Festive Music's "Interlude" pays tribute to Bix Beiderbecke. It sounds like one of Beiderbecke's impressionistic piano pieces, like "In a Mist." As far as I know, no one has recorded the entire suite. This section is lovely, emotionally close to Copland's Quiet City.

Formations, originally written for the University of Florida Marching Band and dedicated to the composer's sons (in college at the time), also found life in the theater when Elliot Feld used it for his ballet Half-Time. Gould has written several major works for band (including at least one symphony), and the woodwind choirs have always elicited something special from him. He pulls off the following trick: marching-band music ten times better than most marching-band music.

For me, the most ambitious work on the Delos CD is the Concerto Grosso for four solo violins and orchestra, part of Gould's score for the Balanchine ballet Audubon.
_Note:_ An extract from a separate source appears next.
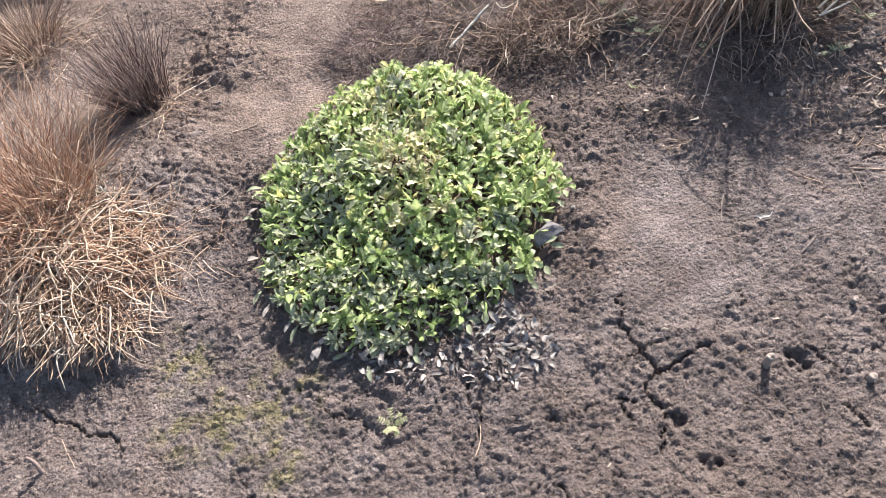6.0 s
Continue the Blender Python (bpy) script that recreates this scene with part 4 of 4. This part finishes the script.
def leaf_piece(x, y, length, width, turn, mat, label, tilt=0.15, name="dry_leaf", up=0.004):
    k = 10
    s = np.linspace(-0.5, 0.5, k)
    bend = 0.12 * length * np.cumsum(rng.normal(size=k)) * 0.5
    p = np.stack([x + length * s * math.cos(turn) - bend * math.sin(turn), y + length * s * math.sin(turn) + bend * math.cos(turn), place(x, y) + up + 0.5 * length * s ** 2 + tilt * length * (s + 0.5) + 0.03 * length * rng.normal(size=k)], -1)[None]
    w = 0.62 * width * np.array([0.12, 0.4, 0.8, 0.95, 1.0, 0.9, 0.85, 0.6, 0.4, 0.05])[None] * (1 + 0.3 * rng.normal(size=(1, k)))
    v, f = ribbons(p, w, np.array([[-math.sin(turn), math.cos(turn), 0.1]]), 0.6)
    v = v + 0.02 * length * rng.normal(size=v.shape)
    low = v - np.array((0, 0, 0.0008))
    return single(name, join((v, f), (low, f[:, ::-1])), mat, label, "leaf", "fallen leaves")


for x, y, l, w, turn, mt, lab in ((-0.02, 1.69, 0.05, 0.012, 0.5, WHITE, "bleached fallen leaf beside the green cushion"), (0.1, 1.83, 0.035, 0.012, 0.9, FLAKE, "dry brown fallen leaf"), (0.58, 2.07, 0.04, 0.006, 0.2, WHITE, "narrow bleached leaf on the soil"),
                                  (0.34, 1.14, 0.06, 0.006, 0.0, WHITE, "narrow bleached leaf on the soil"), (0.32, 0.62, 0.05, 0.009, 1.0, WHITE, "bleached fallen leaf at the rim of the withered plant"), (0.40, 0.57, 0.06, 0.012, 0.6, FLAKE, "dry brown fallen leaf"),
                                  (0.44, 0.555, 0.07, 0.006, 0.1, BARK, "splinter of grey bark"), (0.43, 0.43, 0.06, 0.009, -0.6, FLAKE, "dry brown fallen leaf"), (0.79, 0.61, 0.04, 0.01, 0.0, WHITE, "bleached leaf on the soil"), (0.33, 0.25, 0.05, 0.012, 0.5, FLAKE, "dry brown fallen leaf"),
                                  (0.11, 0.12, 0.07, 0.016, 0.4, FLAKE, "flat grey fallen leaf"), (0.05, 0.09, 0.06, 0.02, -0.3, FLAKE, "flat grey fallen leaf"), (0.17, 0.33, 0.08, 0.014, 1.5, FLAKE, "curled greyish dead leaf"), (-0.66, 0.76, 0.06, 0.01, -0.4, FLAKE, "curled greyish dead leaf"),
                                  (0.06, 0.9, 0.06, 0.012, -0.8, FLAKE, "curled pale dead leaf"), (0.1, 0.85, 0.06, 0.014, -1.0, FLAKE, "curled pale dead leaf"), (0.17, 0.80, 0.05, 0.012, -0.9, FLAKE, "curled pale dead leaf"), (0.74, 2.6, 0.05, 0.02, 1.3, FLAKE, "broad grey dead leaf at the foot of the shrub"),
                                  (0.82, 2.62, 0.04, 0.008, 0.4, FLAKE, "dry brown fallen leaf"), (0.9, 2.55, 0.045, 0.01, 1.2, FLAKE, "dry brown fallen leaf"), (1.0, 2.5, 0.04, 0.009, 0.2, FLAKE, "dry brown fallen leaf"), (1.05, 2.65, 0.04, 0.009, 2.2, FLAKE, "dry brown fallen leaf"), (0.22, 2.56, 0.04, 0.007, 1.0, FLAKE, "dry brown fallen leaf")):
    leaf_piece(x, y, l, w, turn, mt, lab)
leaf_piece(0.27, 2.5, 0.045, 0.007, -0.3, SHOOT, "small curled green leaf on the soil", name="green_leaf", up=0.006)
tuft = grow(np.tile((0.42, 2.295, place(0.42, 2.295) + 0.012), (9, 1)), np.stack([-np.ones(9), rng.normal(-0.3, 0.35, 9), rng.uniform(0, 0.3, 9)], -1), 0.1 * rng.uniform(0.5, 1, 9), 6, 0.5, 0.3)
single("pale_straw_tuft", tubes(tuft, taper(9, 6, 0.0016, 0.5)), STRAW, "pale tuft of straw lying on the soil", "straw")


for i in range(20):
    leaf_piece(rng.uniform(0.30, 0.50), rng.uniform(0.34, 0.74), rng.uniform(0.03, 0.06), rng.uniform(0.006, 0.012), rng.uniform(0, 3.1), (FLAKE, STRAW, ASH_LEAF, BARK)[i % 4],
               ("dry brown fallen leaf", "bleached fallen leaf at the rim of the withered plant", "flat grey fallen leaf", "splinter of grey bark")[i % 4])
for i in range(16):
    leaf_piece(rng.uniform(-0.02, 0.22), rng.uniform(0.80, 0.95), rng.uniform(0.03, 0.06), rng.uniform(0.008, 0.014), rng.uniform(0, 3.1), (FLAKE, ASH_LEAF, STRAW)[i % 3], "curled pale dead leaf at the rim of the withered plant", 0.3)
for i in range(22):
    x, y, a = rng.uniform(0.48, 0.82), rng.uniform(0.3, 0.85), rng.uniform(0, 6.28)
    twig(x, y, x + 0.06 * math.cos(a), y + 0.06 * math.sin(a), rng.uniform(0.0009, 0.0017), STRAW if i % 3 else BARK, label="short broken straw lying on the soil")


def scrap(x, y, z, size, label):
    """A crumpled scrap of thin white film."""
    u, v = np.meshgrid(np.linspace(-1, 1, 9), np.linspace(-1, 1, 9))
    w = 0.55 + 0.35 * fbm(u, v, 0.8, 2, int(1000 * abs(x)))
    p = np.stack([x + size * u * w, y + size * 0.3 * fbm(u, v, 0.7, 2, 7) + 0.2 * size * v, z + size * 1.3 * (v + 1) * w], -1)
    i = np.arange(81).reshape(9, 9)
    f = np.stack([i[:-1, :-1], i[:-1, 1:], i[1:, 1:], i[1:, :-1]], -1).reshape(-1, 4)
    vv = p.reshape(-1, 3)
    single("white_scrap", join((vv, f), (vv + np.array((0, 0.0008, 0)), f[:, ::-1])), FILM, label, "scrap", "white scraps")


scrap(1.07, 2.985, place(1.07, 2.985), 0.03, "crumpled white scrap on the dug soil")
scrap(0.60, 2.93, place(0.6, 2.93) + 0.36, 0.016, "white scrap caught on a shrub stem")
scrap(0.66, 2.84, place(0.66, 2.84) + 0.24, 0.012, "white scrap caught on a shrub stem")
scrap(-1.135, 2.0, place(-1.135, 2.0) + 0.015, 0.016, "small white scrap in the straw")


def lump(x, y, size, squash, mat, name, label, category, up=0.0, tilt=0.0):
    v, f = chunk(int(1000 * abs(x)) % 97, 0.015)
    p = np.array([(Euler((0.25 + tilt, 0.15, x * 7)).to_matrix() @ Vector(q)) for q in v * np.array(squash)]) * size
    single(name, (p + np.array((x, y, place(x, y) + up)), f), mat, label, category, smooth=False)


lump(0.09, 1.955, 0.05, (1.0, 0.75, 0.35), STONE, "grey_stone", "flat dark grey stone at the edge of the green cushion", "stone", 0.038, 0.35)
lump(1.06, 2.215, 0.026, (1.1, 1.15, 0.35), PALE_STONE, "pale_stone", "flat pale stone lying on the soil", "stone", 0.008, -0.3)
lump(0.47, 3.80, 0.02, (1.0, 0.8, 0.8), STONE, "pebble", "small grey pebble near the pipe", "stone", 0.008)
lump(-0.03, 3.34, 0.012, (1.0, 0.8, 0.7), WHITE, "pebble", "small whitish pebble below the bank", "stone", 0.006)
lump(0.15, 2.12, 0.010, (1.6, 0.5, 0.5), BARK, "wood_chip", "small wood chip on the soil", "chip", 0.004)
lump(0.14, 2.06, 0.010, (1.0, 0.9, 0.7), STONE, "pebble", "small grey pebble on the soil", "stone", 0.004)


def stump(x, y, r, h, label="short cut-off dry stalk standing in the soil"):
    z = place(x, y)
    prof = [(0, r * 1.15), (0.3, r), (0.8, r * 0.95), (1.0, r * 0.98), (1.0, r * 0.6), (1.0, 0.0005)]
    line = np.array([(x + 0.004 * s, y, z - 0.006 + (h + 0.006) * s) for s, _ in prof])
    line[:, 2] += np.arange(6) * 1e-5
    a = np.arange(9) * 2 * np.pi / 9
    ring = np.stack([np.stack([line[i, 0] + q * np.cos(a) * (1 + 0.15 * np.sin(3 * a)), line[i, 1] + q * np.sin(a), line[i, 2] + 0.05 * h * np.sin(2 * a) * (i > 1)], -1) for i, (_, q) in enumerate(prof)])
    i = np.arange(54).reshape(6, 9)
    nx = np.roll(i, -1, 1)
    single("cut_stalk", (ring.reshape(-1, 3), np.stack([i[:-1], nx[:-1], nx[1:], i[1:]], -1).reshape(-1, 4)), BARK, label, "stalk", "cut stalks in the soil")


for x, y, r, h in ((0.565, 1.69, 0.0085, 0.042), (0.76, 1.68, 0.008, 0.016), (0.79, 1.54, 0.008, 0.02), (1.02, 1.64, 0.009, 0.018), (0.75, 1.86, 0.006, 0.015)):
    stump(x, y, r, h)
for x, y in ((-1.15, 1.27), (-0.98, 1.26), (-1.08, 1.11), (-0.95, 1.11), (-0.9, 1.0), (-0.95, 0.88)):
    p = grow(np.array([[x, y, place(x, y) - 0.004]]), np.array([[rng.normal(0, 0.25), 0.2, 1.0]]), rng.uniform(0.05, 0.07), 7, 0.3, 0.8)
    single("dark_stalk", tubes(p, taper(1, 7, 0.0062, 0.6), 6), GREY, "short dark bent stalk standing in the soil", "stalk", "dark stalks in the soil")


# ---- scattered plant litter ----
def litter(n, box, keep, length, radius):
    x, y = rng.uniform(box[0], box[1], n), rng.uniform(box[2], box[3], n)
    ok = rng.uniform(0, 1, n) < keep(x, y)
    x, y = x[ok], y[ok]
    m = len(x)
    a = rng.uniform(0, 6.28, m)
    p = grow(np.stack([x, y, height(x, y) + 0.003], -1), np.stack([np.cos(a), np.sin(a), np.full(m, 0.1)], -1), length * rng.uniform(0.3, 1.3, m), 6, 0.35, 0.3, 0.03, height)
    return tubes(p, taper(m, 6, radius, 0.6))


single("straw_litter", litter(420, (0.7, 1.5, 2.15, 3.45), lambda x, y: 0.25 + 0.75 * patch(x, y, 0.95, 2.5, 0.25, 0.2, 0.6, 0.3, 181), 0.07, 0.0013), STRAW, "short straws and root ends strewn beside the shrub", "straw", kind="stuff", origin=(1.0, 2.7, 0))
single("root_litter", litter(300, (0.65, 1.5, 2.2, 3.4), lambda x, y: 0.5 + 0 * x, 0.05, 0.0011), TWIG, "fine brown roots strewn over the dug soil", "roots", kind="stuff", origin=(1.0, 2.7, 0))
single("plant_litter", litter(420, (-1.4, 1.3, 0.0, 2.4), lambda x, y: 0.5 + 0 * x, 0.028, 0.0009), FLAKE, "tiny bits of dry plant strewn over the soil", "litter", kind="stuff", origin=(0, 1.0, 0))
single("leaf_litter", flakes(160, height, (0.1, 1.3), (1.2, 1.2), 0.016, 0.003, lift=0.003, rise=0.0), FLAKE, "tiny dry leaves strewn over the soil", "litter", kind="stuff", origin=(0, 1.0, 0))
single("bush_litter", flakes(260, height, (0.55, 2.6), (0.6, 0.25), 0.022, 0.0035, lift=0.003, rise=0.0), FLAKE, "small dry leaves strewn round the shrub", "litter", kind="stuff", origin=(0.5, 2.6, 0))


# ---- strands and leaves that stand out singly ----
def loose_strands(owner, name, n, cx, cy, rx, ry, lift, length, radius, mat, lean=(0, 0), rise=0.1, label=""):
    x, y, a, r = disc(n, cx, cy, rx, ry, 0.6)
    z = height(x, y) + lift * (1 - r ** 2) + 0.004
    head = np.stack([np.cos(a) * 0.5 + lean[0], np.sin(a) * 0.5 + lean[1], np.full(n, rise)], -1) + 0.9 * rng.normal(size=(n, 3)) * np.array((1, 1, 0.2))
    p = grow(np.stack([x, y, z], -1), head, length * rng.uniform(0.5, 1.3, n), 7, 0.35, 0.8, 0.0, height)
    for i in range(n):
        part(name, tubes(p[i:i + 1], taper(1, 7, radius, 0.6), 5), mat, owner, label)


TUFTS = {ob.name: ob for ob in scene.objects if ob.name in ("straw_tussock", "straw_heap", "stem_mat", "grey_tussock")}
loose_strands(TUFTS["straw_tussock"], "straw", 90, -1.12, 1.72, 0.26, 0.17, 0.09, 0.12, 0.0021, STRAW, (0.2, -0.5))
loose_strands(TUFTS["straw_heap"], "straw", 90, 0.95, 1.0, 0.34, 0.32, 0.045, 0.10, 0.0017, STRAW, (-0.2, 0))
loose_strands(TUFTS["stem_mat"], "stem", 70, -0.1, 2.86, 0.42, 0.28, 0.06, 0.16, 0.0020, TWIG, (0, 0), 0.3)
loose_strands(TUFTS["stem_mat"], "straw", 40, -0.05, 2.88, 0.4, 0.25, 0.07, 0.16, 0.0017, STRAW, (0.2, -0.1), 0.2)
loose_strands(withered, "dead_shoot", 55, -0.19, 0.5, 0.5, 0.36, 0.15, 0.06, 0.0016, ASHEN, (0, 0), 0.5)
for i in range(46):
    a = rng.uniform(2.6, 6.1)
    reach = float(cushion_reach(a)) * rng.uniform(0.9, 1.03)
    x, y = CUSHION[0] + reach * math.cos(a), CUSHION[1] + reach * math.sin(a)
    q = grow(np.array([[x, y, float(green_dome(np.array([x]), np.array([y]))[0]) + 0.006]]), np.array([[math.cos(a) + rng.normal() * 0.5, math.sin(a) + rng.normal() * 0.5, 0.35]]), rng.uniform(0.03, 0.045), 6, 0.2, 1.0, 0.0, height)
    w = rng.uniform(0.006, 0.009) * np.array([0.25, 0.5, 0.9, 1.0, 0.8, 0.08])[None]
    part("leaf", ribbons(q, w, np.array([[-math.sin(a), math.cos(a), 0.2]]), 0.4), (DULL, ASH_LEAF, DULL)[i % 3], cushion, ("dull green aging leaf", "grey withered leaf", "dull green aging leaf")[i % 3])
It has four movements: "Prélude and Fugue," "Air," "Variations," and "Rondo." Here we see Gould's craft at its most stupendous, but Gould doesn't make craft an end in itself. This is primarily dance music. The independent strands of Gould's counterpoint contribute to the rhythmic excitement of the fast movements and point out the exquisite simultaneous separateness of solo dancers in the slow movements. It must have made Balanchine's heart skip a couple of beats, for this music fits dance theater like Spandex. The liner notes try to make a case for the "Variations" section as influenced by minimalism, but my ears tell me different. I hear little affinity, in fact, with, say, Glass, Young, or any other standard-brand minimalist. Despite the implications of the movement titles, Gould doesn't work the standard neoclassical riffs. The work doesn't come across as Olde Worlde with a twist, but as thoroughly current.
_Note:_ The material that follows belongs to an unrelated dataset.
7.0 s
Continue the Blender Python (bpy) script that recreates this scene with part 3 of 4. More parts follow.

Columbia Records commissioned Gould's Show Piece as a hi-fi demo that showed off their recording technology. Ormandy and the Philadelphia premièred the work and even recorded it, although Ormandy, dissatisfied with the sessions, refused to allow the recording's release. As befits the commission and the intended orchestra, Gould shows off all the sections, much as Britten did in his hi-fi demo classic Young Person's Guide to the Orchestra. Gould is less systematic than Britten, but I find it interesting that both composers use theme and variations as their formal skeleton, with Gould adding the wrinkle that the first variation precedes the theme.

The work divides into the following movements: "Tune Up," "Theme," "Scene," "March," "Serenade," "Ballad," and "Toccata." "Tune Up" conjures up that familiar pre-concert orchestral sound. From an a on the oboe, various fragments of the theme coalesce to form a gorgeous D-major chord which spreads over the orchestra and crumbles to glitter. The theme lacks a really strong profile, however, and it takes a bit of work to figure out the exact relations of the variations to the theme. Fortunately, however, each piece stands on its own. The surprises in the orchestration will make your jaw drOp. It's not merely new, it's also convincing. What comes across is Gould's wit, but that may be too faint a word for what Gould provides, especially when we tend to devalue wit in favor of "deep." Mozart's Symphony #40 (in a minor key) probably ranks higher in people's estimation than his Symphony #39. Yet it's much harder to make up a joke than a sermon.

Gould, a pianist himself, has written several concerted works for the instrument. The concerto is one of the finest by an American. Written in 1938, until the Nineties it enjoyed only its première performance, a radio broadcast with Gould as soloist and Wallenstein conducting. Amazing. Gould liked to point out its similarities to Stravinsky ("That Stravinsky's been stealing from me since I was a kid"). To me, it resembles more the Prokofieff second concerto. There's almost no revamping of Baroque or Classical keyboard fingerings, and the rhythm taps out more lyrically than I find in Stravinsky. It's gracious, vivacious music – traditional fast-slow-fast – a real find.

StringMusic finally won for its composer a Pulitzer Prize, shortly before his death. It's a wonderful piece, but no more wonderful than many works in Gould's catalogue: Fall River Legend, Interplay, Derivations, the Concerto Grosso, Soundings, Columbia, Spirituals for Orchestra, Venice Audiograph, or Vivaldi Gallery, to name some favorites off the top of my head. The sound of the ensemble always figures prominently in Gould's work. Here, he manages to get a variety of colors from the largely "black-and-white" string orchestra, not only through textural invention and antiphonal voicing but also through different bowings, fingerings, and plucks. Many of these techniques have become cliches of the avant-garde, but Gould manages to integrate them into the total affect of the piece. Structurally, the work is a wonder, with Gould working through complex rhetorical progressions without apparently breaking a sweat. Gould's command of symphonic planning and string color reminds me of Tchaikovsky's masterpiece Serenade in C. Above all, Gould soars to a high level of thematic and harmonic invention. He not only says complicated things clearly, he has something persuasive to say.

The performances, all professional, nevertheless do not stand out. I find Schwarz and the Seattle on this occasion a bit gauche, antithetical to the elegance and wit of the music. Miller and the Albany have a restricted dynamic range (they can't play a true piano or less) and are a bit lax as far as intonation and rhythm go. Consequently, they lose some of Gould's most striking effects. Still, the performances are by no means terrible and are furthermore the only recordings of these marvelous works we're likely to see for a while. The sound on both discs is good.